Projection of a closed subspace

Question

If we have two topologies $(X,\mathcal{T})$ and $(Y,\mathcal{U})$, then we may take the product topology. We define the projection map $\prod_x$ in the usual way.

If $A\subset X\times Y$ is closed, is $\prod_x(A)$ closed in $X$? I think that it is, as:

$A=(X\times Y)\setminus (\cup_\lambda T_\lambda \times U_\lambda=(X\setminus \cup_\lambda T_\lambda \times Y\setminus \cup_\lambda U_\lambda)$ so that:

$\prod_x(A)=\prod_x((X\setminus \cup_\lambda T_\lambda \times Y\setminus \cup_\lambda U_\lambda)))=X\setminus \cup_\lambda T_\lambda$ which is closed in $X$. Is this correct?

Cheers.

Answer 1

No, we don't have $A=(X\times Y)\setminus(\bigcup_\lambda T_\lambda\times U_\lambda)=R\times S$ in general for any sets $R,S$: think about e.g. $A=(\Bbb R\times\Bbb R)\setminus (0,1)\times (0,1)\ \subseteq \Bbb R\times\Bbb R$.

However,

1. $\Pi_X$ is an open mapping (sending open sets to open sets),
2. and it is surjective, and therefore it sends closed sets to closed sets.

Answer 2

It may be helpful for you, however I'm not sure.

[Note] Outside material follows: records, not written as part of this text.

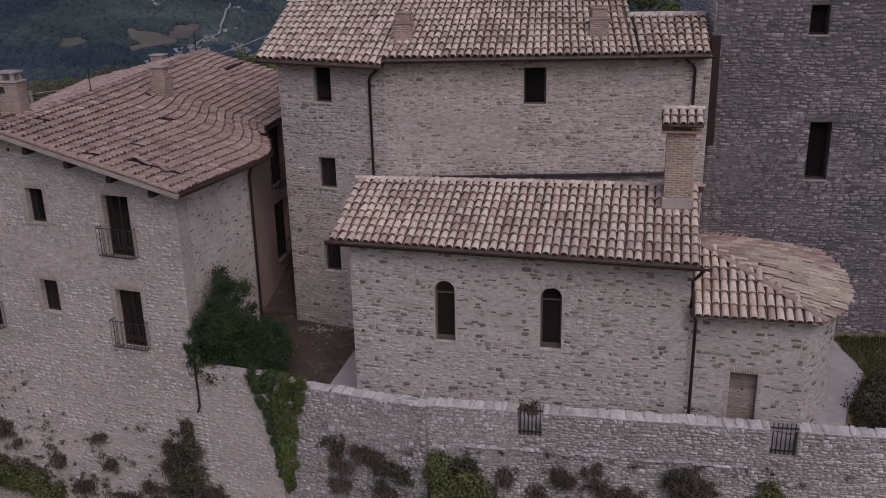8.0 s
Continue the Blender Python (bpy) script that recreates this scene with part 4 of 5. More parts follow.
ridge_tiles(chapel, [(5.5, 25.4, 4.47), (15.5, 23.9, 4.56)], TILE_OLD, seed=46, r=.095, step=.46, low=.014)
half_gutter(chapel, (4.95, 22.70, 3.34), (15.08, 20.73, 3.25), .055)
bm = bmesh.new()
beam(bm, (5.15, 22.97, 3.23), (14.95, 21.10, 3.14), .24, .08)
part("eave_board", bm, WOOD_DARK, chapel, "dark timber eave board")
bm = bmesh.new()
beam(bm, (7.6, 27.25, 3.98), (15.9, 27.22, 4.06), .12, .09)
part("flashing", bm, IRON, chapel, "dark lead flashing against the taller wall")
downpipe(chapel, [(14.95, 20.85, 3.16), (14.85, 21.0, 2.95), (14.78, 21.22, 2.75), (14.78, 21.24, 2.0), (14.80, 21.05, 1.86), (14.88, 20.98, 1.75), (14.93, 21.20, 1.45), (14.93, 21.22, -1.65)], .046)
ch, M, cp = chimney(chapel, (14.66, 23.25), (.74, .66), 3.9, 6.28, -9, mat=BRICK, label="tall buff brick chimney with a tiled cap")
bm = bmesh.new()
box_into(bm, M @ pose(0, 0, 4.35), (.84, .76, .3), .01)
part("shoulder", bm, VERGE, ch, "grey cement collar round the chimney foot")
bm = bmesh.new()
box_into(bm, M @ pose(0, 0, 6.32), (1.02, .92, .06), .01)
for sx in (-1, 1):
    for sy in (-1, 1):
        box_into(bm, M @ pose(sx * .30, sy * .26, 6.43), (.12, .12, .2))
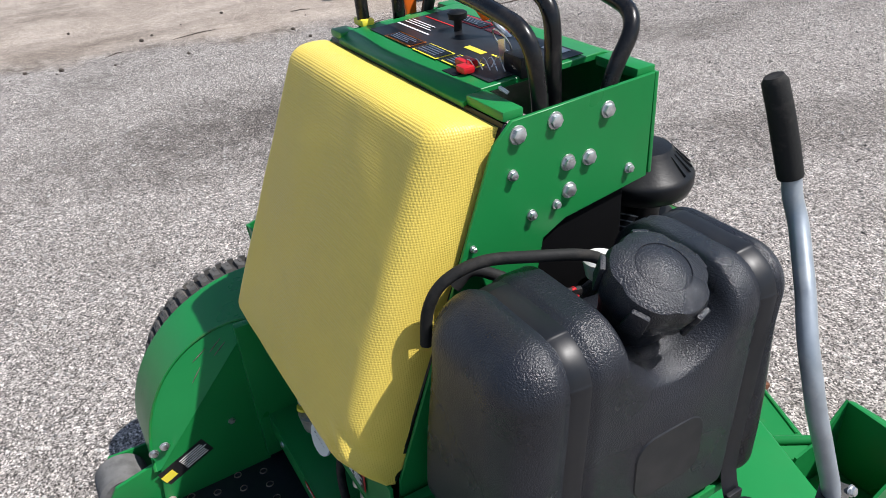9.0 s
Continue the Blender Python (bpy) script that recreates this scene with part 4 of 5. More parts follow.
def build_tank(mo):
    """A blow-moulded tank: rounded block, a saddle for the cap, two strap grooves, a raised panel."""
    x0, x1, y0, y1, z0, z1 = 0.194, 0.428, 1.760, 2.244, 0.604, 1.004
    c = Vector(((x0 + x1) / 2, (y0 + y1) / 2, (z0 + z1) / 2))
    h = Vector(((x1 - x0) / 2, (y1 - y0) / 2, (z1 - z0) / 2))
    GROOVES = (1.830, 2.146)

    def lean(w):
        """The tank sits on a shelf that rises to the rear; its ends lean forward."""
        low = max(0.0, min(1.0, (z1 - w.z) / (z1 - z0)))
        return Vector((w.x, w.y - 0.06 * (w.z - 0.70), w.z + 0.105 * (w.y - 1.84) * low))

    bm = bmesh.new()
    bmesh.ops.create_cube(bm, size=2)
    bmesh.ops.subdivide_edges(bm, edges=bm.edges[:], cuts=68, use_grid_fill=True)
    TOP_R, LOW_R = 0.070, 0.038
    for v in bm.verts:
        k = max(0.0, min(1.0, (v.co.z + 0.6) / 1.1))
        R = LOW_R + (TOP_R - LOW_R) * k * k * (3 - 2 * k)
        p = Vector((v.co.x * h.x, v.co.y * h.y, v.co.z * h.z))
        q = Vector([max(-hh + R, min(hh - R, a)) for a, hh in zip(p, h)])
        d = p - q
        if d.length > 1e-9:
            p = q + d.normalized() * min(R, max(abs(d.x), abs(d.y), abs(d.z)))
        w = c + p
        # strap channels all round, each with a raised moulding line behind it
        out = Vector((p.x / h.x, 0, p.z / h.z))
        out = Vector((out.x ** 5, 0, out.z ** 5))
        out = out.normalized() if out.length > 1e-6 else Vector((-1, 0, 0))
        for gy in GROOVES:
            w -= out * 0.0085 * math.exp(-((w.y - gy) / 0.0205) ** 8)
            w -= out * 0.0028 * math.exp(-((w.y - gy - 0.024) / 0.0035) ** 2)
        # bowl under the cap, open to the outer side
        bowl = max(0.0, 1 - ((w.y - 1.985) / 0.092) ** 2) ** 0.7
        if p.z > 0:
            w.z -= 0.098 * bowl * max(0.0, min(1.0, (p.z / h.z - 0.25) / 0.7))
        if p.x < 0:
            w.x += 0.014 * bowl * max(0.0, min(1.0, (p.z / h.z - 0.1) / 0.8))
            w.x -= 0.005 * math.exp(-((w.y - 1.985) / 0.10) ** 4) * math.exp(-((w.z - 0.78) / 0.15) ** 4)
        w += Vector((1, 1, 1)) * 0.0014 * noise.noise(w * 9)
        v.co = lean(w)
    tank = part("fuel_tank", bm, TANKBLACK, mo, "black moulded fuel tank with strap grooves", sharp=70)
    cap_o, cap_d = Vector((0.268, 1.974, 0.978)), Vector((-0.45, -0.03, 1)).normalized()
    cap = part("tank_cap", revolve([(-0.05, 0.045), (-0.005, 0.058), (0.005, 0.064), (0.040, 0.068), (0.052, 0.064), (0.059, 0.052), (0.063, 0.037), (0.0615, 0.036), (0.063, 0.034), (0.068, 0.0)], cap_o, cap_d, 60), TANKBLACK, tank, "large round black filler cap")
    d, u, v = frame_of(cap_d)
    for w in cap.data.vertices:
        q = w.co - cap_o
        q -= d * q.dot(d)
        if q.length > 0.05:
            w.co -= q * 0.07 * max(0.0, math.cos(5 * (math.atan2(q.dot(v), q.dot(u)) - 0.5) + math.pi)) ** 3
    for k in range(5):
        a = 2 * math.pi * k / 5 + 0.5
        r = u * math.cos(a) + v * math.sin(a)
        t = d.cross(r)
        part("cap_lug", bevel(join(sheet([cap_o + d * 0.004 + r * 0.062 - t * 0.015, cap_o + d * 0.004 + r * 0.062 + t * 0.015, cap_o + d * 0.046 + r * 0.066 + t * 0.012, cap_o + d * 0.046 + r * 0.066 - t * 0.012], 0.008)), 0.003, 2), TANKBLACK, cap)
    part("vent_plug", revolve([(-0.02, 0.020), (0.008, 0.026), (0.012, 0.022), (0.013, 0.0)], (0.388, 1.941, 0.953), (0, 0, 1), 20), WHITEPLASTIC, tank, "white round vent plug")
    part("fuel_hose", tube(smooth_path([(0.300, 1.990, 1.005), (0.345, 2.000, 1.010), (0.376, 2.071, 1.020), (0.405, 2.130, 1.020), (0.423, 2.178, 0.998), (0.434, 2.200, 0.955), (0.434, 2.208, 0.90)], 6), 0.0085, 10), RUBBER, tank, "black rubber hose looping behind the tank")
    part("return_hose", tube(smooth_path([(0.385, 2.030, 0.935), (0.405, 2.060, 0.950), (0.432, 2.090, 0.968), (0.442, 2.125, 0.985), (0.446, 2.150, 0.965)], 6), 0.009, 10), RUBBER, tank)
    part("hose_barb", join(tube([(0.378, 1.985, 0.930), (0.385, 2.030, 0.935)], 0.007, 8), tube([(0.392, 2.045, 0.925), (0.392, 2.045, 0.965)], 0.004, 6)), BLACKPAINT, tank)
    part("red_valve", join(box(0.372, 0.386, 1.990, 2.004, 0.905, 0.928, 0.003), box(0.375, 0.383, 1.993, 2.001, 0.926, 0.938, 0.002)), REDPLASTIC, tank, "red fuel shut-off valve")
    for gy in GROOVES:
        r = TOP_R - 0.0072
        pts = [(0.183, 0.590), (0.1935, 0.615), (0.1995, 0.645), (0.2010, 0.72), (0.2010, 0.84)]
        pts += [(x0 + TOP_R - r * math.cos(a), z1 - TOP_R + r * math.sin(a)) for a in [math.pi / 12 * k for k in range(7)]]
        pts += [(x1 - TOP_R + r * math.sin(a), z1 - TOP_R + r * math.cos(a)) for a in [math.pi / 12 * k for k in range(7)]] + [(x1 - 0.0068, 0.80)]
        path = [lean(Vector((x, gy, z))) for x, z in pts]
        part("strap", tube(smooth_path(path, 5), 0.0150, 10, flat=0.10), STRAP, tank, "smooth black hold-down strap")
    rr = [(1.985 + sy * 0.030 + 0.031 * math.cos(a), 0.762 + sz * 0.024 + 0.031 * math.sin(a)) for sy, sz, q in ((1, 1, 0), (-1, 1, 1), (-1, -1, 2), (1, -1, 3)) for a in [math.pi / 2 * (q + k / 4) for k in range(5)]]
    part("label_recess", prism(rr, "x", 0.1878, 0.1935, 0.0016, 1), STRAP, tank, "smooth rounded square moulded in the tank side")
    for y, z in ((1.838, 0.578), (2.160, 0.611)):
        part("strap_hook", box(0.1765, 0.184, y - 0.015, y + 0.015, z, z + 0.026, 0.002), STRAP, tank)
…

The example shows that the projections are not closed:

The projection $p: \mathbb R^2 \rightarrow \mathbb R$ of the plane $ \mathbb R^2 $ onto the $x$-axis is not closed. Indeed, the set $F=\{(x,y)\in \mathbb R^2 : xy=1\}$ is closed in $\mathbb R^2 $ and yet its image $p(F)= \mathbb R \setminus \{0\}$ is not closed in $\mathbb R$.

(Sorry the picture i draw is not good.)